- Goal
Quote the data below in full, minus the images.

======== Dataset content ========

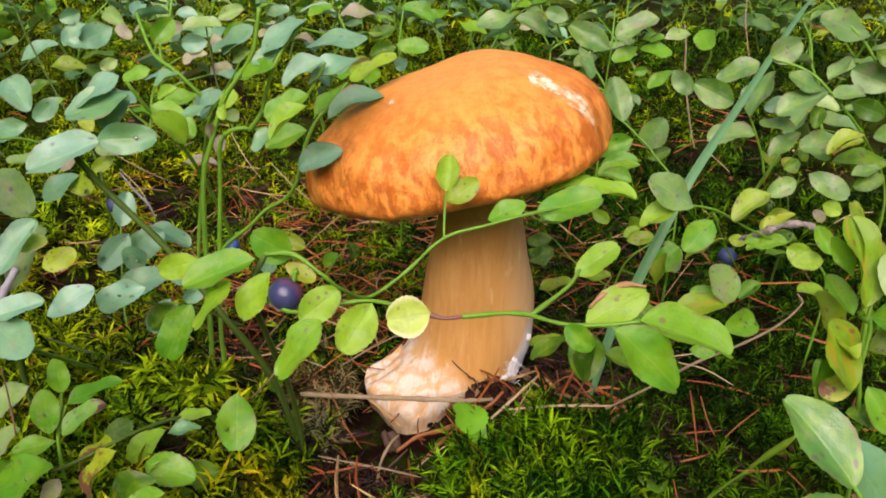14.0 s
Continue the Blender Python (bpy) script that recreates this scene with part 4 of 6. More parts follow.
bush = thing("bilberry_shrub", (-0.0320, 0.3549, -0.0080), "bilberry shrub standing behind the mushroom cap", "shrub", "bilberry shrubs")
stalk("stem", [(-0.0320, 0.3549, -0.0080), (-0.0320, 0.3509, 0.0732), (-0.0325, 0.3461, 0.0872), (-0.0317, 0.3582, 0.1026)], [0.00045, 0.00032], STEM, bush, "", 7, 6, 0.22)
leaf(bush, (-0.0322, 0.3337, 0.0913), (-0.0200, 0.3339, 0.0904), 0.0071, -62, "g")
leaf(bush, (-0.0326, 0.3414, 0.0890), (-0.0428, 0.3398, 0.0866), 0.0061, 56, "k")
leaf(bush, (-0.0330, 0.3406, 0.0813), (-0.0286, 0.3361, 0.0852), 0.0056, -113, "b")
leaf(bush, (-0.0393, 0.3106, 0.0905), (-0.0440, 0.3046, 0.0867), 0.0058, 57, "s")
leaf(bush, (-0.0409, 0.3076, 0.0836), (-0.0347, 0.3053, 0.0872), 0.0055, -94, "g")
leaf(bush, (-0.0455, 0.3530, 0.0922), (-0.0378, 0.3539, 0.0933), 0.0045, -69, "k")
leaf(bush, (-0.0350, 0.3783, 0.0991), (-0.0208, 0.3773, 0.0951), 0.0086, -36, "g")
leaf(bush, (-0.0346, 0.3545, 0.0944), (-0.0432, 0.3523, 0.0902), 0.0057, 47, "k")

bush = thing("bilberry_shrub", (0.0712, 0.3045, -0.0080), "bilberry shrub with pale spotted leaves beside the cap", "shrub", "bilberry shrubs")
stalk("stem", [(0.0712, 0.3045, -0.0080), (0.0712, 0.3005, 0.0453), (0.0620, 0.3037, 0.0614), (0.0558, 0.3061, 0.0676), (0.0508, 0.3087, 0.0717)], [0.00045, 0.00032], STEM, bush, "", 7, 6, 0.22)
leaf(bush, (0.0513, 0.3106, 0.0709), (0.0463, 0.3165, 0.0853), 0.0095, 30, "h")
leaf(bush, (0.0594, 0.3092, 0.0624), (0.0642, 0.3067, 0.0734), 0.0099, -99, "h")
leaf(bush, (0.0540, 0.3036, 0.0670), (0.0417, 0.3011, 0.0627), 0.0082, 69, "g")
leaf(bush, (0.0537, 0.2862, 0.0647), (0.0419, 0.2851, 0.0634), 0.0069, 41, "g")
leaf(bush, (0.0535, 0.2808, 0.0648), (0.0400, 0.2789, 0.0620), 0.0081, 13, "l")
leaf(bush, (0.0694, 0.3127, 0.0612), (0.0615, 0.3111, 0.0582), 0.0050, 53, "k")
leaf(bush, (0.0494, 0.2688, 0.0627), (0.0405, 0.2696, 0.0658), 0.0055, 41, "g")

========

- Task result
14.0 s
Continue the Blender Python (bpy) script that recreates this scene with part 4 of 6. More parts follow.
bush = thing("bilberry_shrub", (-0.0320, 0.3549, -0.0080), "bilberry shrub standing behind the mushroom cap", "shrub", "bilberry shrubs")
stalk("stem", [(-0.0320, 0.3549, -0.0080), (-0.0320, 0.3509, 0.0732), (-0.0325, 0.3461, 0.0872), (-0.0317, 0.3582, 0.1026)], [0.00045, 0.00032], STEM, bush, "", 7, 6, 0.22)
leaf(bush, (-0.0322, 0.3337, 0.0913), (-0.0200, 0.3339, 0.0904), 0.0071, -62, "g")
leaf(bush, (-0.0326, 0.3414, 0.0890), (-0.0428, 0.3398, 0.0866), 0.0061, 56, "k")
leaf(bush, (-0.0330, 0.3406, 0.0813), (-0.0286, 0.3361, 0.0852), 0.0056, -113, "b")
leaf(bush, (-0.0393, 0.3106, 0.0905), (-0.0440, 0.3046, 0.0867), 0.0058, 57, "s")
leaf(bush, (-0.0409, 0.3076, 0.0836), (-0.0347, 0.3053, 0.0872), 0.0055, -94, "g")
leaf(bush, (-0.0455, 0.3530, 0.0922), (-0.0378, 0.3539, 0.0933), 0.0045, -69, "k")
leaf(bush, (-0.0350, 0.3783, 0.0991), (-0.0208, 0.3773, 0.0951), 0.0086, -36, "g")
leaf(bush, (-0.0346, 0.3545, 0.0944), (-0.0432, 0.3523, 0.0902), 0.0057, 47, "k")

bush = thing("bilberry_shrub", (0.0712, 0.3045, -0.0080), "bilberry shrub with pale spotted leaves beside the cap", "shrub", "bilberry shrubs")
stalk("stem", [(0.0712, 0.3045, -0.0080), (0.0712, 0.3005, 0.0453), (0.0620, 0.3037, 0.0614), (0.0558, 0.3061, 0.0676), (0.0508, 0.3087, 0.0717)], [0.00045, 0.00032], STEM, bush, "", 7, 6, 0.22)
leaf(bush, (0.0513, 0.3106, 0.0709), (0.0463, 0.3165, 0.0853), 0.0095, 30, "h")
leaf(bush, (0.0594, 0.3092, 0.0624), (0.0642, 0.3067, 0.0734), 0.0099, -99, "h")
leaf(bush, (0.0540, 0.3036, 0.0670), (0.0417, 0.3011, 0.0627), 0.0082, 69, "g")
leaf(bush, (0.0537, 0.2862, 0.0647), (0.0419, 0.2851, 0.0634), 0.0069, 41, "g")
leaf(bush, (0.0535, 0.2808, 0.0648), (0.0400, 0.2789, 0.0620), 0.0081, 13, "l")
leaf(bush, (0.0694, 0.3127, 0.0612), (0.0615, 0.3111, 0.0582), 0.0050, 53, "k")
leaf(bush, (0.0494, 0.2688, 0.0627), (0.0405, 0.2696, 0.0658), 0.0055, 41, "g")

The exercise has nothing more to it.